— start of SUPPLIED DATA —
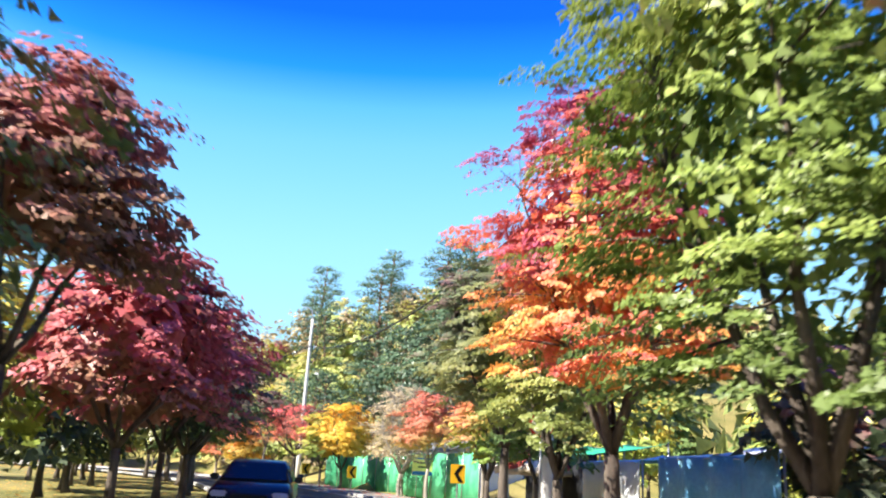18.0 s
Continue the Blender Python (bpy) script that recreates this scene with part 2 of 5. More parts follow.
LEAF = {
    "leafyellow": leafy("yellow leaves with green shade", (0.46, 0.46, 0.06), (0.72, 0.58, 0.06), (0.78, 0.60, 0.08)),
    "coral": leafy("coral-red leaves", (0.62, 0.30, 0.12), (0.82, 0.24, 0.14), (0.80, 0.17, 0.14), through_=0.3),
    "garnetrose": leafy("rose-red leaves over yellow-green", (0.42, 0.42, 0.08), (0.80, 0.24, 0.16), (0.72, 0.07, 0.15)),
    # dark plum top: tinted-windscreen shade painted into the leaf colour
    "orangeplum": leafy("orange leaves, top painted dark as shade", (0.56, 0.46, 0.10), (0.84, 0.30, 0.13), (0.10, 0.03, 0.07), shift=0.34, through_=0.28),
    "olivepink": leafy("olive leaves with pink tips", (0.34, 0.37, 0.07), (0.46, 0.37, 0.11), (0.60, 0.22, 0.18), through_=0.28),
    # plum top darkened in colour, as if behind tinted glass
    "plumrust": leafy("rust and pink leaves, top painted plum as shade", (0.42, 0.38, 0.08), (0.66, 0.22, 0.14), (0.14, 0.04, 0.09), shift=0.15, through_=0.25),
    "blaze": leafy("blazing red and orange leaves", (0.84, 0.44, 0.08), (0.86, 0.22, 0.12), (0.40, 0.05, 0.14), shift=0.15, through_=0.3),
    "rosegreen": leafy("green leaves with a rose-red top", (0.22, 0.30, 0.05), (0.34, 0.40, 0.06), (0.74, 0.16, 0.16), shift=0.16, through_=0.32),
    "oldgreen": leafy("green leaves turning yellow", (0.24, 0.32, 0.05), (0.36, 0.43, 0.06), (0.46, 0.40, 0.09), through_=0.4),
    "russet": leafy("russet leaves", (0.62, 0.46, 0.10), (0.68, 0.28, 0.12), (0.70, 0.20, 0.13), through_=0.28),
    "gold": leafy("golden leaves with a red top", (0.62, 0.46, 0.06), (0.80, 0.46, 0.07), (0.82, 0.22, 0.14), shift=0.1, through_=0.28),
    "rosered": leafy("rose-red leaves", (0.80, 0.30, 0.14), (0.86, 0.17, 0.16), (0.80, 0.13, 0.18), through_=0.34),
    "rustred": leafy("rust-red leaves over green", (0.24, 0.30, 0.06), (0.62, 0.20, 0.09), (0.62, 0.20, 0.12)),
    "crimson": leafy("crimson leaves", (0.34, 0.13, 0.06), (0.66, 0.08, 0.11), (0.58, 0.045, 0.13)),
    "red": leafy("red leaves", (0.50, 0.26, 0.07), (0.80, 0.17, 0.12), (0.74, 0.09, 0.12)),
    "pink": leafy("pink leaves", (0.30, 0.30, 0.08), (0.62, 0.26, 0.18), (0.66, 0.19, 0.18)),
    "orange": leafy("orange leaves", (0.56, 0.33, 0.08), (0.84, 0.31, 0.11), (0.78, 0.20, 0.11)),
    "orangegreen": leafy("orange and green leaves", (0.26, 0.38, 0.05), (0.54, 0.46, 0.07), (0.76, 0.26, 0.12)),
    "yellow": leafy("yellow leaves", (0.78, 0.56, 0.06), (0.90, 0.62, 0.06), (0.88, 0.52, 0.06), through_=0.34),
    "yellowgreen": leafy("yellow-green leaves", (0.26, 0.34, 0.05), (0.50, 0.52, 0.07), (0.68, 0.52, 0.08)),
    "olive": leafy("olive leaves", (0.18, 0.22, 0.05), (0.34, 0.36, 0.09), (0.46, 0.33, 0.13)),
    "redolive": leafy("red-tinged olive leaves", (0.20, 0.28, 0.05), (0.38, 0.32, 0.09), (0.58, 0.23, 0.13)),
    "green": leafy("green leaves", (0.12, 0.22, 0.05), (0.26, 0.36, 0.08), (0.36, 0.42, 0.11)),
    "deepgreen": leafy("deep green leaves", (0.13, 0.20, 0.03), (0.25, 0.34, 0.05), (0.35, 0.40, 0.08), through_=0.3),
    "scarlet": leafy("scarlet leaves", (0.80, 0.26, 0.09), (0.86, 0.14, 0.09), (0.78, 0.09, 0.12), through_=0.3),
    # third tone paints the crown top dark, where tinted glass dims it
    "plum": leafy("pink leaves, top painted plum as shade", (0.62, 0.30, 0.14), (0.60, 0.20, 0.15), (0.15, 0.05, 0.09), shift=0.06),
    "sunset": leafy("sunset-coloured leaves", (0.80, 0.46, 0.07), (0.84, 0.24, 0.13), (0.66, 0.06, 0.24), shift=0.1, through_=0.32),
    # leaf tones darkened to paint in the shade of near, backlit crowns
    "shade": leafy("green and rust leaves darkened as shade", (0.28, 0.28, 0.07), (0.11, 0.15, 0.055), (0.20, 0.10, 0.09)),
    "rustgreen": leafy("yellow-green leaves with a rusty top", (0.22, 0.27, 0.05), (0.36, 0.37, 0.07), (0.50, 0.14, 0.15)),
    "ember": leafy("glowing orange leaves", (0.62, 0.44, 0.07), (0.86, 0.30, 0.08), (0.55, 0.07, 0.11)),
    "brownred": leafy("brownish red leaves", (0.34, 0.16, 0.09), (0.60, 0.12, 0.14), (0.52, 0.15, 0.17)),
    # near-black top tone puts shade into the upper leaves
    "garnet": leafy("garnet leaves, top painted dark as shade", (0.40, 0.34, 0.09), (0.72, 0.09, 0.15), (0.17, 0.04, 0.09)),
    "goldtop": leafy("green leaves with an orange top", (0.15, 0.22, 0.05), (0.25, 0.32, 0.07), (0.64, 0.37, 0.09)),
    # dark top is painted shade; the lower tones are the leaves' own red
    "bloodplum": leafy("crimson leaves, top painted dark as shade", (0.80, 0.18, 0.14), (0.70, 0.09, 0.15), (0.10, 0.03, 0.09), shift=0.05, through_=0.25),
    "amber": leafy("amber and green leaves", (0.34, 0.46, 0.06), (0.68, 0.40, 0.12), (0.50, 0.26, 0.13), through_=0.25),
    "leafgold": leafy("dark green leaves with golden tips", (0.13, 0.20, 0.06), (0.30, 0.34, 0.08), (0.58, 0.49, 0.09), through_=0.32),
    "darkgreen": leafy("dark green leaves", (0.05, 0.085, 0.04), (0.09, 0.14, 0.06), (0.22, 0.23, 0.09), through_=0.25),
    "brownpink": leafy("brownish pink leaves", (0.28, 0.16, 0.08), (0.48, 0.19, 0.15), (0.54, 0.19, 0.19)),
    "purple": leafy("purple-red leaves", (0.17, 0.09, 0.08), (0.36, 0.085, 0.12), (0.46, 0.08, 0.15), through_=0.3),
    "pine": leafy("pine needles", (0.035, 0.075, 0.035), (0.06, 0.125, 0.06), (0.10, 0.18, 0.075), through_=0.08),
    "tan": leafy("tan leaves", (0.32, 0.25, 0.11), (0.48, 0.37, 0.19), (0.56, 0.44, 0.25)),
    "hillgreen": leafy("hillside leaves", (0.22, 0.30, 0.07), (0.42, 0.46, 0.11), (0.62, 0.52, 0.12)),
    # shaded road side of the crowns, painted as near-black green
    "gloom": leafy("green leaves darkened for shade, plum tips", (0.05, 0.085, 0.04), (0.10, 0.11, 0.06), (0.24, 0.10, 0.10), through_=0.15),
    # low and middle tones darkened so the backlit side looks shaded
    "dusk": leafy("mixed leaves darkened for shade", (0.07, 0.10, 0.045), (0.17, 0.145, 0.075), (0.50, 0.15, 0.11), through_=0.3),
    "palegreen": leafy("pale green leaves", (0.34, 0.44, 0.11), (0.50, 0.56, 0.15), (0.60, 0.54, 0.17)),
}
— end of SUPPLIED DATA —
SHORT EXERCISE: Return all of the data exactly as written, and drop the pictures.

RESULT FOR THIS EXERCISE:
18.0 s
Continue the Blender Python (bpy) script that recreates this scene with part 2 of 5. More parts follow.
LEAF = {
    "leafyellow": leafy("yellow leaves with green shade", (0.46, 0.46, 0.06), (0.72, 0.58, 0.06), (0.78, 0.60, 0.08)),
    "coral": leafy("coral-red leaves", (0.62, 0.30, 0.12), (0.82, 0.24, 0.14), (0.80, 0.17, 0.14), through_=0.3),
    "garnetrose": leafy("rose-red leaves over yellow-green", (0.42, 0.42, 0.08), (0.80, 0.24, 0.16), (0.72, 0.07, 0.15)),
    # dark plum top: tinted-windscreen shade painted into the leaf colour
    "orangeplum": leafy("orange leaves, top painted dark as shade", (0.56, 0.46, 0.10), (0.84, 0.30, 0.13), (0.10, 0.03, 0.07), shift=0.34, through_=0.28),
    "olivepink": leafy("olive leaves with pink tips", (0.34, 0.37, 0.07), (0.46, 0.37, 0.11), (0.60, 0.22, 0.18), through_=0.28),
    # plum top darkened in colour, as if behind tinted glass
    "plumrust": leafy("rust and pink leaves, top painted plum as shade", (0.42, 0.38, 0.08), (0.66, 0.22, 0.14), (0.14, 0.04, 0.09), shift=0.15, through_=0.25),
    "blaze": leafy("blazing red and orange leaves", (0.84, 0.44, 0.08), (0.86, 0.22, 0.12), (0.40, 0.05, 0.14), shift=0.15, through_=0.3),
    "rosegreen": leafy("green leaves with a rose-red top", (0.22, 0.30, 0.05), (0.34, 0.40, 0.06), (0.74, 0.16, 0.16), shift=0.16, through_=0.32),
    "oldgreen": leafy("green leaves turning yellow", (0.24, 0.32, 0.05), (0.36, 0.43, 0.06), (0.46, 0.40, 0.09), through_=0.4),
    "russet": leafy("russet leaves", (0.62, 0.46, 0.10), (0.68, 0.28, 0.12), (0.70, 0.20, 0.13), through_=0.28),
    "gold": leafy("golden leaves with a red top", (0.62, 0.46, 0.06), (0.80, 0.46, 0.07), (0.82, 0.22, 0.14), shift=0.1, through_=0.28),
    "rosered": leafy("rose-red leaves", (0.80, 0.30, 0.14), (0.86, 0.17, 0.16), (0.80, 0.13, 0.18), through_=0.34),
    "rustred": leafy("rust-red leaves over green", (0.24, 0.30, 0.06), (0.62, 0.20, 0.09), (0.62, 0.20, 0.12)),
    "crimson": leafy("crimson leaves", (0.34, 0.13, 0.06), (0.66, 0.08, 0.11), (0.58, 0.045, 0.13)),
    "red": leafy("red leaves", (0.50, 0.26, 0.07), (0.80, 0.17, 0.12), (0.74, 0.09, 0.12)),
    "pink": leafy("pink leaves", (0.30, 0.30, 0.08), (0.62, 0.26, 0.18), (0.66, 0.19, 0.18)),
    "orange": leafy("orange leaves", (0.56, 0.33, 0.08), (0.84, 0.31, 0.11), (0.78, 0.20, 0.11)),
    "orangegreen": leafy("orange and green leaves", (0.26, 0.38, 0.05), (0.54, 0.46, 0.07), (0.76, 0.26, 0.12)),
    "yellow": leafy("yellow leaves", (0.78, 0.56, 0.06), (0.90, 0.62, 0.06), (0.88, 0.52, 0.06), through_=0.34),
    "yellowgreen": leafy("yellow-green leaves", (0.26, 0.34, 0.05), (0.50, 0.52, 0.07), (0.68, 0.52, 0.08)),
    "olive": leafy("olive leaves", (0.18, 0.22, 0.05), (0.34, 0.36, 0.09), (0.46, 0.33, 0.13)),
    "redolive": leafy("red-tinged olive leaves", (0.20, 0.28, 0.05), (0.38, 0.32, 0.09), (0.58, 0.23, 0.13)),
    "green": leafy("green leaves", (0.12, 0.22, 0.05), (0.26, 0.36, 0.08), (0.36, 0.42, 0.11)),
    "deepgreen": leafy("deep green leaves", (0.13, 0.20, 0.03), (0.25, 0.34, 0.05), (0.35, 0.40, 0.08), through_=0.3),
    "scarlet": leafy("scarlet leaves", (0.80, 0.26, 0.09), (0.86, 0.14, 0.09), (0.78, 0.09, 0.12), through_=0.3),
    # third tone paints the crown top dark, where tinted glass dims it
    "plum": leafy("pink leaves, top painted plum as shade", (0.62, 0.30, 0.14), (0.60, 0.20, 0.15), (0.15, 0.05, 0.09), shift=0.06),
    "sunset": leafy("sunset-coloured leaves", (0.80, 0.46, 0.07), (0.84, 0.24, 0.13), (0.66, 0.06, 0.24), shift=0.1, through_=0.32),
    # leaf tones darkened to paint in the shade of near, backlit crowns
    "shade": leafy("green and rust leaves darkened as shade", (0.28, 0.28, 0.07), (0.11, 0.15, 0.055), (0.20, 0.10, 0.09)),
    "rustgreen": leafy("yellow-green leaves with a rusty top", (0.22, 0.27, 0.05), (0.36, 0.37, 0.07), (0.50, 0.14, 0.15)),
    "ember": leafy("glowing orange leaves", (0.62, 0.44, 0.07), (0.86, 0.30, 0.08), (0.55, 0.07, 0.11)),
    "brownred": leafy("brownish red leaves", (0.34, 0.16, 0.09), (0.60, 0.12, 0.14), (0.52, 0.15, 0.17)),
    # near-black top tone puts shade into the upper leaves
    "garnet": leafy("garnet leaves, top painted dark as shade", (0.40, 0.34, 0.09), (0.72, 0.09, 0.15), (0.17, 0.04, 0.09)),
    "goldtop": leafy("green leaves with an orange top", (0.15, 0.22, 0.05), (0.25, 0.32, 0.07), (0.64, 0.37, 0.09)),
    # dark top is painted shade; the lower tones are the leaves' own red
    "bloodplum": leafy("crimson leaves, top painted dark as shade", (0.80, 0.18, 0.14), (0.70, 0.09, 0.15), (0.10, 0.03, 0.09), shift=0.05, through_=0.25),
    "amber": leafy("amber and green leaves", (0.34, 0.46, 0.06), (0.68, 0.40, 0.12), (0.50, 0.26, 0.13), through_=0.25),
    "leafgold": leafy("dark green leaves with golden tips", (0.13, 0.20, 0.06), (0.30, 0.34, 0.08), (0.58, 0.49, 0.09), through_=0.32),
    "darkgreen": leafy("dark green leaves", (0.05, 0.085, 0.04), (0.09, 0.14, 0.06), (0.22, 0.23, 0.09), through_=0.25),
    "brownpink": leafy("brownish pink leaves", (0.28, 0.16, 0.08), (0.48, 0.19, 0.15), (0.54, 0.19, 0.19)),
    "purple": leafy("purple-red leaves", (0.17, 0.09, 0.08), (0.36, 0.085, 0.12), (0.46, 0.08, 0.15), through_=0.3),
    "pine": leafy("pine needles", (0.035, 0.075, 0.035), (0.06, 0.125, 0.06), (0.10, 0.18, 0.075), through_=0.08),
    "tan": leafy("tan leaves", (0.32, 0.25, 0.11), (0.48, 0.37, 0.19), (0.56, 0.44, 0.25)),
    "hillgreen": leafy("hillside leaves", (0.22, 0.30, 0.07), (0.42, 0.46, 0.11), (0.62, 0.52, 0.12)),
    # shaded road side of the crowns, painted as near-black green
    "gloom": leafy("green leaves darkened for shade, plum tips", (0.05, 0.085, 0.04), (0.10, 0.11, 0.06), (0.24, 0.10, 0.10), through_=0.15),
    # low and middle tones darkened so the backlit side looks shaded
    "dusk": leafy("mixed leaves darkened for shade", (0.07, 0.10, 0.045), (0.17, 0.145, 0.075), (0.50, 0.15, 0.11), through_=0.3),
    "palegreen": leafy("pale green leaves", (0.34, 0.44, 0.11), (0.50, 0.56, 0.15), (0.60, 0.54, 0.17)),
}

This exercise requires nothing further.